In a third relevant bill, Neguse is trying to unleash a new federal conservation workforce to strengthen fire prevention in the West — through the 21st Century Conservation Corps Act that he introduced alongside Sen. Ron Wyden (D-Ore.) in February.
“There are a myriad of different proposals out there,” Neguse said, stressing that each of the bills serve different policy purposes and that none are mutually exclusive.
For example, Neguse said the Conservation Corps Act aims to convince both Congress and the Biden administration that creating such a workforce — focused on reforestation, resiliency, mitigation efforts and wildlife habitat preservation — is worth a $10 billion capital investment. He said he is optimistic about White House support, citing remarks from Interior Secretary Deb Haaland at a Natural Resources Committee hearing Wednesday.
Still, convincing Congress is the first step. There are about a half-dozen co-sponsors between Neguse’s measure and Wyden’s.

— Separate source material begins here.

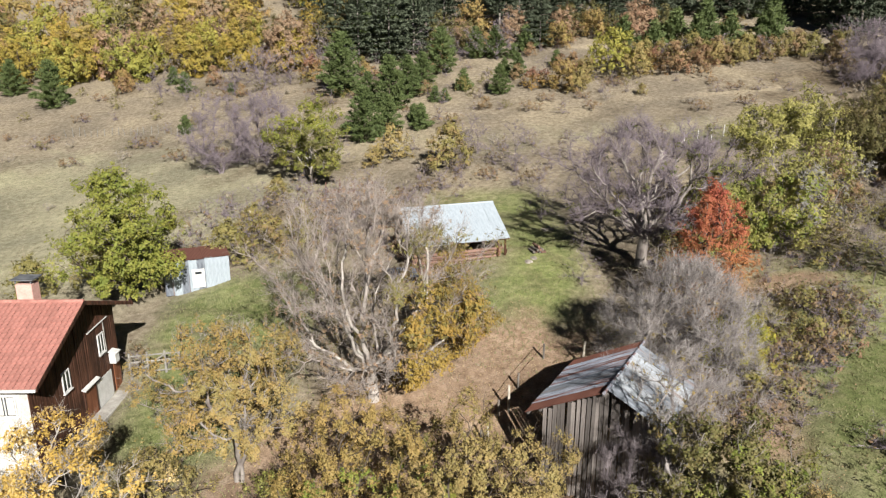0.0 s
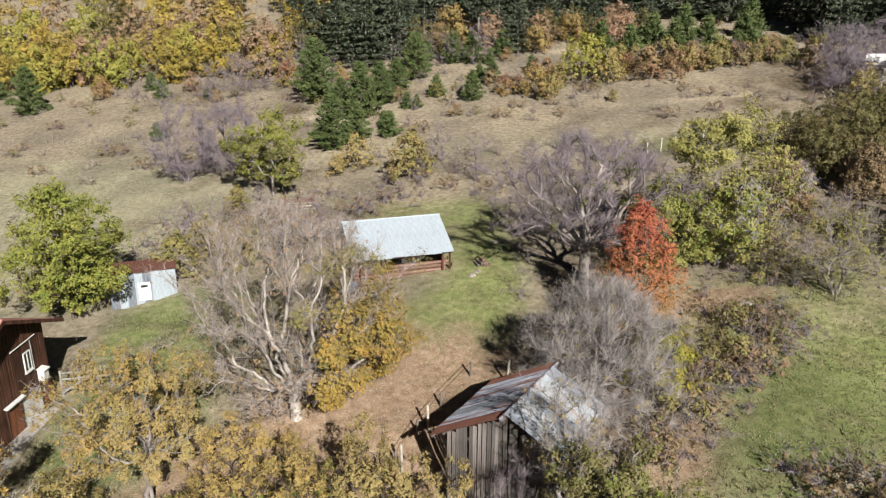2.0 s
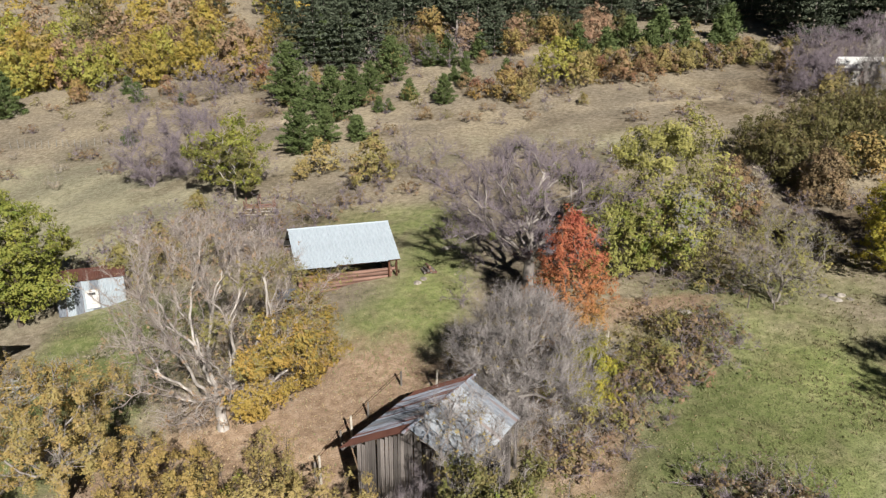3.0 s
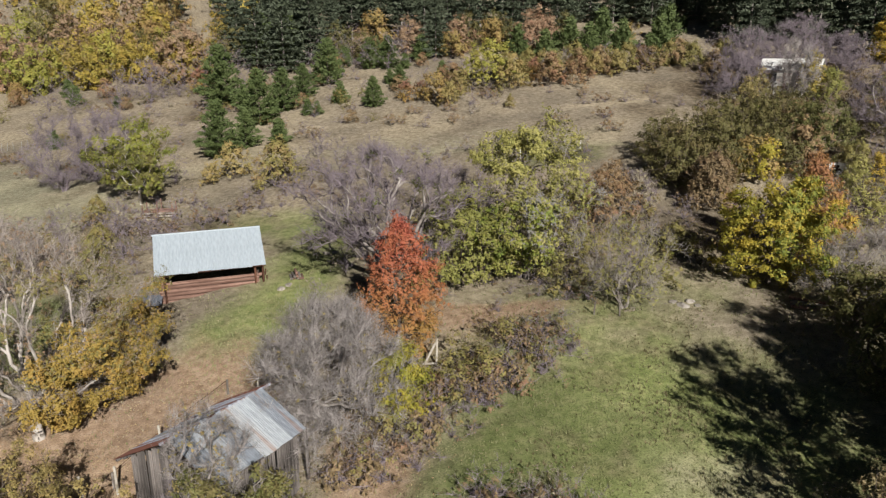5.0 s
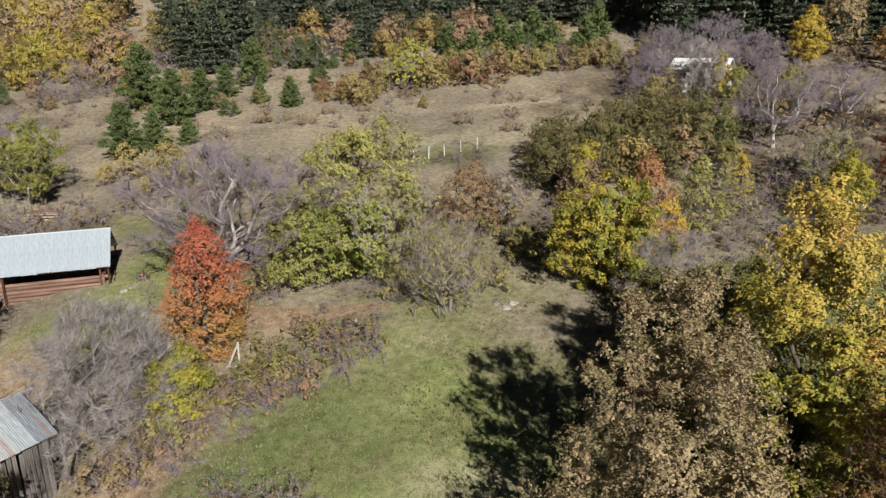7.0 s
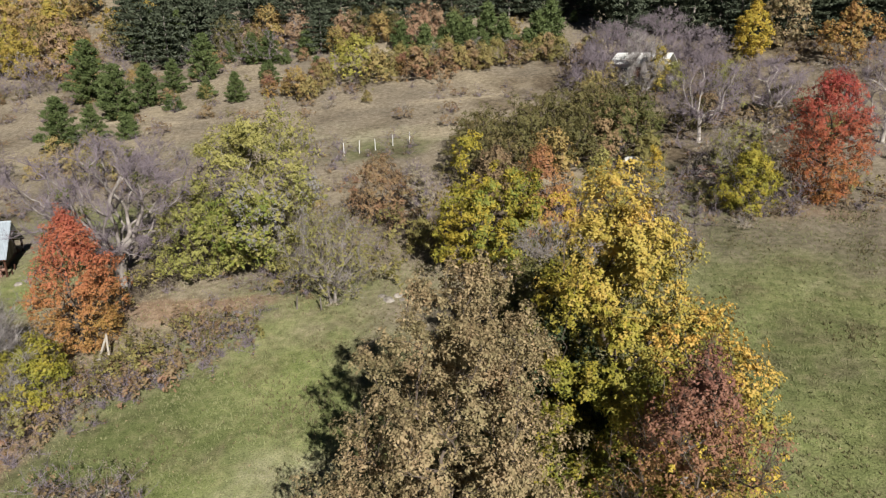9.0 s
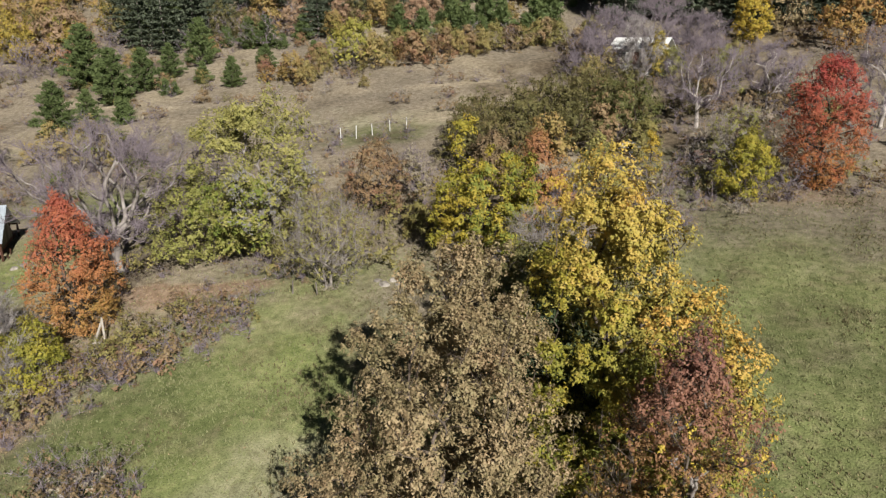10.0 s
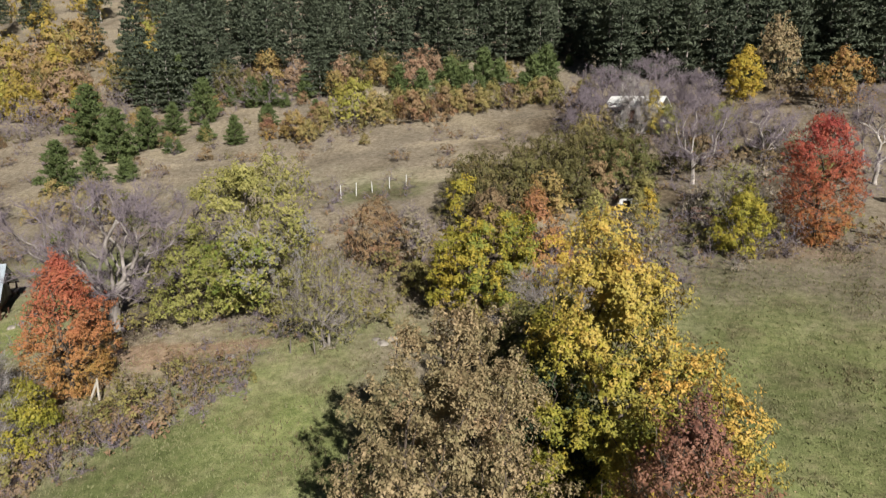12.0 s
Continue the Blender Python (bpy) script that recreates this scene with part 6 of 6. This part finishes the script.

Neguse said that as a Colorado lawmaker, he is in a unique position to advocate for the 21st Century Conservation Corps Act, as the state is “home to the remnants of what was an incredibly successful, transferable Civilian Conservation [Corps] program adopted in the 1930s,” as part of former President Franklin Roosevelt’s New Deal.
“This particular program has captured the imagination of the American people, and it’s starting to capture the imagination of my colleagues in Congress,” Neguse said. “To the extent that I can help provide contextual information about both the program’s history and Colorado’s connection to it, and the future of the program in terms of addressing the modern crises that I’ve described, that’s certainly an opportunity that I relish.”
Neguse is also advocating for the Colorado Outdoor Recreation & Economy (CORE) Act with Sens. Michael Bennet (D-Colo.) and John Hickenlooper’s (D-Colo.). The lawmakers reintroduced the bill in February after it was initially included in the previous year’s National Defense Authorization Act before being stripped out.
The CORE Act aims to protect more than 400,000 acres of Colorado’s public land, including about 73,000 acres of new wilderness and 80,000 acres of new recreation and conservation management areas. In a recent video from Hickenlooper, Neguse and the first-term senator fist-bump trekking poles in front of the Capitol building, with the congressman quipping that “hiking in D.C. just isn’t the same as hiking in Colorado.”
“These are lands that we hold in trust for future generations,” Neguse, who chairs the House Natural Resources Subcommittee on National Parks, Forests and Public Lands, told Equilibrium. “Public land is part of our ethos as Coloradans. It’s part of our DNA.”
With so many public and private spaces in the West at risk this summer, Neguse emphasized that Congress and the administration must “act urgently and quickly.”
“Time is of the essence. It’s important for us to get this done now,” Neguse said. “But we still do have time to do it, to get it done.”